John Ruskin, The Seven Lamps of Architecture, Chapter VI, “The Lamp of Memory,” Sections XIX and XX.

 East  Main Avenue at South Oakland Street looking west, September 1972. 

 “Time counts and keeps countin', and we knows now finding the trick of what's been and lost ain't no easy ride. But that's our trek, we gotta' travel it. And there ain't nobody knows where it's gonna' lead. Still in all, every night we does the tell, so that we 'member who we was and where we came from....And we lights the city...for all of them that are still out there. 'Cause we knows there come a night, when they sees the distant light, and they'll be comin' home.”
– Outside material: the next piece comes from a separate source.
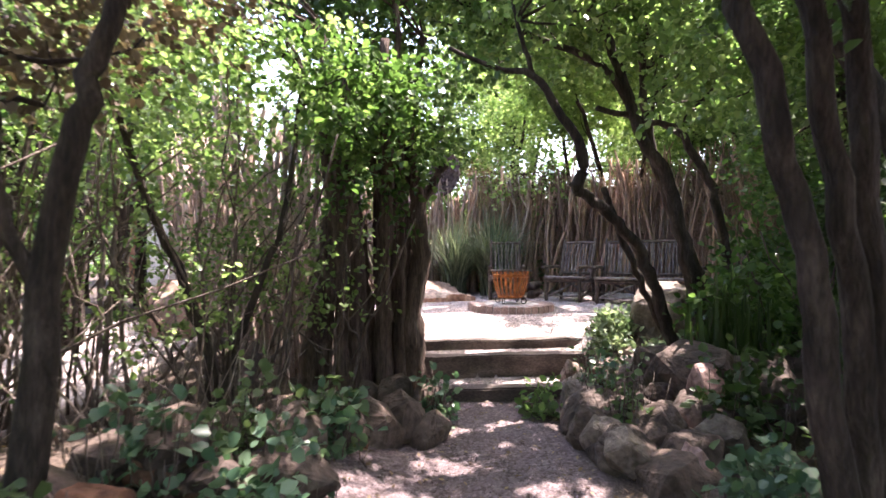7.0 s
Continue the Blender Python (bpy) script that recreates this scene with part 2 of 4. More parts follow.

Mad Max Beyond Thunderdome (Movie), 1985, Savannah Nix (Character) speech. 

and in conclusion...

"THE HERITAGE OF THE PAST IS THE SEED THAT BRINGS FORTH THE HARVEST OF THE FUTURE."  At the entrance to the National Archives Building, Washington, DC, spring 1976. 

     “We hold these truths to be self-evident, that all men are created equal, that they are endowed by their Creator with certain inalienable rights, that among these are Life, Liberty and the pursuit of Happiness.”